Thursday, June 28, 2007

A quote for the critics




Many critics of the Gospel of Christ, including the recent Da Vinci Code phenomenon attack the historical Jesus as recorded in the New Testament. The following quote was written in the 1800's by a Christian apologist in response to those who would say that the Apostles had deceptively fabricated the entire resurrection account for their own selfish ends (As is the contention in the Da Vinci Code!).


“Now, in conclusion, let us see what an unbeliever must believe in consistency with his profession. He must believe that the apostles were either such weak-minded men as to imagine that their crucified Master had been with them, from time to time, during forty days after his burial, had conversed with them, and eaten with them, and that they had every sensible evidence of his resurrection, while in truth he had not been near them, but was still in his sepulchre; or else that they were so wicked and deceitful as to go all over the world preaching that he was risen from the dead, when they knew it was a gross fabrication. Suppose the unbeliever to choose the latter of these alternatives. Then he believes, not only that those men were so singularly attached to this untruth as to give themselves up to all manner of disgrace, and persecutions and labour, for the sake of making all the world believe it, knowing that their own destruction could be the only consequence; but also, what is still more singular, that when they plunged, immediately at the outset of their ministry, into an immense multitude of those who, having lately crucified the Saviour, were full of enmity to his disciples; they succeeded, without learning, eloquence, power, or a single conceivable motive, in making three thousand of them believe that he, whom they had seen on the cross, was indeed alive again; and believe it so fully, as to renounce every thing, and be willing to suffer any thing, for the sake of it, and this on the very spot where the guards that had kept the sepulcher were at hand to tell what was become of the body of Jesus.

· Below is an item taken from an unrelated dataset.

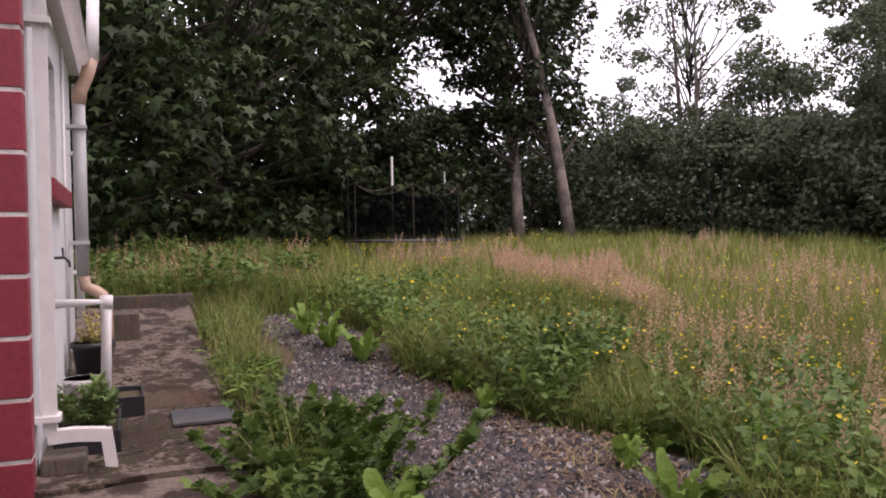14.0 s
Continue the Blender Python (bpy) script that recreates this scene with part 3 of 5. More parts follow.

He must believe, moreover, that although in attempting to propagate a new religion to the exclusion of every other, they were undertaking what was entirely new, and opposed to the views of all nations; although the doctrines they preached were resisted by all the influence of the several priesthoods; all the power of the several governments; all the passions, habits, and prejudices of the people; and all the wit and pride of the philosophers of all nations… so that they encountered everywhere the most tremendous persecutions, till torture and death were almost synonymous with the name of Christian; although they had nothing to propose, to Jew or Gentile, as a matter of faith, but what the wisdom of the world ridiculed, and the vice of the world hated, and all men were united in despising; although they had nothing earthly with which to tempt any one to receive their fabrication, except the necessity of an entire change in all his habits and dispositions, and an assurance that tribulations and persecutions must be his portion:

Yet when philosophers, with all their learning, and rank, and subtlety, and veneration, could produce no effect on the public mind, these obscure Galileans obtained such influence, throughout the whole extent of the Roman empire, and especially in the most enlightened cities, that, in thirty years, what they themselves (by the supposition) did not believe, they made hundreds of thousands of all classes, philosophers, senators, governors, priests, soldiers, as well as plebeians, believe, and maintain unto death; yea, they planted this doctrine of their own invention so deeply that all the persecutions of three hundred years could not root it up; they established the gospel so permanently that in three hundred years it was the established religion of an empire co-extensive with the known world, and continues still the religion of all civilized nations... Such is the belief of the unbeliever. To escape acknowledging that the apostles were aided by miraculous assistance, he makes them to have possessed in themselves miraculous ability. To get rid of one miracle in the work, he has to make twelve miracles out of the twelve agents of the work.”